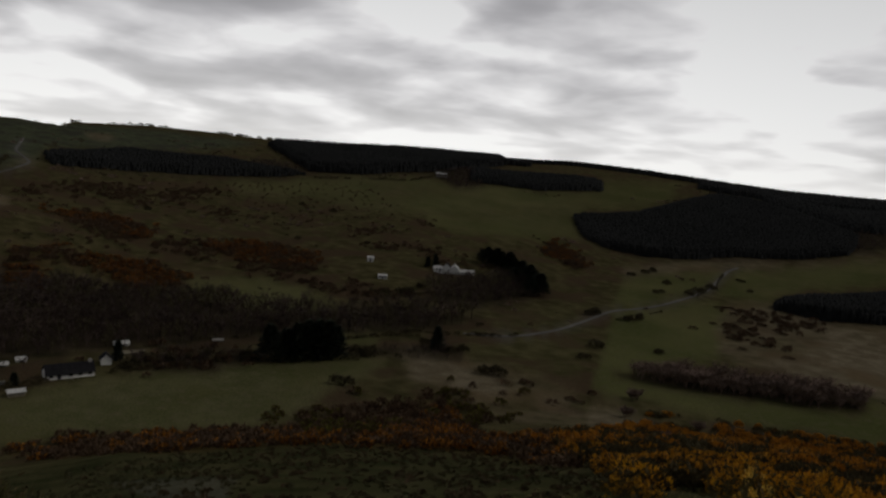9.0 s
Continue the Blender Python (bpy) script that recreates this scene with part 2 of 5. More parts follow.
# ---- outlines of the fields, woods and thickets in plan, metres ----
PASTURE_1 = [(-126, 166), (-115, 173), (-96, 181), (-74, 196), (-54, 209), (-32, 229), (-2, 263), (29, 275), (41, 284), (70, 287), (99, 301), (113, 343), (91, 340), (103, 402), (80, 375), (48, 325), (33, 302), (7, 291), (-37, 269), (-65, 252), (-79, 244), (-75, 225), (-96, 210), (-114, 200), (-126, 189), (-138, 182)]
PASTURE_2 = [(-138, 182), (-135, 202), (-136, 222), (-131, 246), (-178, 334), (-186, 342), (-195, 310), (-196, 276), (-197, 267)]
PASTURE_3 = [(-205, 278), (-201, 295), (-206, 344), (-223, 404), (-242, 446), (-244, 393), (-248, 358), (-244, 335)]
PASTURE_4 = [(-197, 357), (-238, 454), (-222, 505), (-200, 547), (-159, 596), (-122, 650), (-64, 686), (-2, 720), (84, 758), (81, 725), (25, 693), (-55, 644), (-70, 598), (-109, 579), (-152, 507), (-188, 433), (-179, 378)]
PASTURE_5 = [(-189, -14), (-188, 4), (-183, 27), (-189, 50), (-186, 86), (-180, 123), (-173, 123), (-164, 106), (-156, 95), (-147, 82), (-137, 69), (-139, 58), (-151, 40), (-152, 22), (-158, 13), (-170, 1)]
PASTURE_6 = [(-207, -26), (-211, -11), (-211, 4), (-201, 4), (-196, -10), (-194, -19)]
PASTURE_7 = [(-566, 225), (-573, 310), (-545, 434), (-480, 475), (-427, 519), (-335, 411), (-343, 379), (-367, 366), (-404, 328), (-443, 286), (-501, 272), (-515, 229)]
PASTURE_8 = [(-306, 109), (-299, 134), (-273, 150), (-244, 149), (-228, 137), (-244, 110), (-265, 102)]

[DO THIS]
Write out the material above again, word for word, minus its pictures.

[SOLUTION TO THIS PROBLEM]
9.0 s
Continue the Blender Python (bpy) script that recreates this scene with part 2 of 5. More parts follow.
# ---- outlines of the fields, woods and thickets in plan, metres ----
PASTURE_1 = [(-126, 166), (-115, 173), (-96, 181), (-74, 196), (-54, 209), (-32, 229), (-2, 263), (29, 275), (41, 284), (70, 287), (99, 301), (113, 343), (91, 340), (103, 402), (80, 375), (48, 325), (33, 302), (7, 291), (-37, 269), (-65, 252), (-79, 244), (-75, 225), (-96, 210), (-114, 200), (-126, 189), (-138, 182)]
PASTURE_2 = [(-138, 182), (-135, 202), (-136, 222), (-131, 246), (-178, 334), (-186, 342), (-195, 310), (-196, 276), (-197, 267)]
PASTURE_3 = [(-205, 278), (-201, 295), (-206, 344), (-223, 404), (-242, 446), (-244, 393), (-248, 358), (-244, 335)]
PASTURE_4 = [(-197, 357), (-238, 454), (-222, 505), (-200, 547), (-159, 596), (-122, 650), (-64, 686), (-2, 720), (84, 758), (81, 725), (25, 693), (-55, 644), (-70, 598), (-109, 579), (-152, 507), (-188, 433), (-179, 378)]
PASTURE_5 = [(-189, -14), (-188, 4), (-183, 27), (-189, 50), (-186, 86), (-180, 123), (-173, 123), (-164, 106), (-156, 95), (-147, 82), (-137, 69), (-139, 58), (-151, 40), (-152, 22), (-158, 13), (-170, 1)]
PASTURE_6 = [(-207, -26), (-211, -11), (-211, 4), (-201, 4), (-196, -10), (-194, -19)]
PASTURE_7 = [(-566, 225), (-573, 310), (-545, 434), (-480, 475), (-427, 519), (-335, 411), (-343, 379), (-367, 366), (-404, 328), (-443, 286), (-501, 272), (-515, 229)]
PASTURE_8 = [(-306, 109), (-299, 134), (-273, 150), (-244, 149), (-228, 137), (-244, 110), (-265, 102)]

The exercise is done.